Major League Baseball owners have put forward a plan that would remake the sport’s entry pipeline, from U.S. high school phenoms to teenagers in Latin America. The proposal would cut the U.S., Canada and Puerto Rico amateur draft from 20 rounds to 12 beginning in 2027, then raise the eligibility age so a player would have to be at least 20 years old by Sept. 1, 2028, to enter the draft.
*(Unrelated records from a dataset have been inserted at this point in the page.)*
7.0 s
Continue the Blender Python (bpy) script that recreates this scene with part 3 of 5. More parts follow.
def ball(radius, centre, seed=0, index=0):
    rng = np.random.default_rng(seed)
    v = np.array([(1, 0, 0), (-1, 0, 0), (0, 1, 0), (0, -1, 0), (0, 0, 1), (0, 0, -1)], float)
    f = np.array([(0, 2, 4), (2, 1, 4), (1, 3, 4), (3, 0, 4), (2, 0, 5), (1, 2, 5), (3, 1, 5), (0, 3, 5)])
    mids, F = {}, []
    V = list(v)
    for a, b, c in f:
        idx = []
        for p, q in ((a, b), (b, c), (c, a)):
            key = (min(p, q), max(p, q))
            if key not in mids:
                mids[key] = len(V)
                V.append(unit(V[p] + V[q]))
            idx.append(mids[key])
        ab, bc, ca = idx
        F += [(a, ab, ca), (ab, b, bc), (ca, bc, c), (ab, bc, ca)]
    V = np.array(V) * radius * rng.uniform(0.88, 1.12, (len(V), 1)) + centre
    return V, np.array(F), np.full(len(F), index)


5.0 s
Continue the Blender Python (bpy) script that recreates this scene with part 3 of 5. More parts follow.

That change would effectively block direct high school entry and force more American prospects into college baseball or other developmental stops before they could sign. It would also create an identical 12-round international draft, replacing the current open signing market for players outside the United States, Canada and Puerto Rico with a far tighter system of hard slot values and a proposed $200 million bonus pool for 360 amateur players.

AI-generated illustration
AI-generated illustration

The contrast with the current international system is stark. Under existing rules, players may sign with a major league club between Jan. 15 and Dec. 15, but they must turn 16 before signing and be 17 before Sept. 1 of the following year. The owners’ new framework would narrow that market dramatically, especially for prospects in Latin America, where clubs and academies have long competed for bonuses that can change a family’s future.

Data visualization chart
Data Visualisation

Baseball’s ownership side has argued that college baseball has become a stronger pathway, pointing to expanded scholarships, name, image and likeness opportunities, revenue sharing and greater investment in facilities and player development. But the labor logic is plain: a shorter draft, later eligibility and hard bonus slots would give clubs more control over costs and reduce the leverage of young players and their advisers. For elite high school players, the route to professional baseball would get longer and less direct. For international amateurs, the market would become more regimented and less open.

The proposal also reopens one of baseball’s most contentious labor fights. The Major League Baseball Players Association rejected an earlier international draft concept in 2022, and MLB and the union had agreed in the 2022 collective bargaining agreement to a negotiation window that later expired. ESPN reported that earlier international-draft talks were tied to eliminating the qualifying offer system for free agents, underscoring how deeply the issue reaches into the league’s broader economic structure.

Owners are trying to frame the overhaul as order and discipline. Players are likely to see a different result: fewer choices, lower bonuses and more power shifted toward clubs.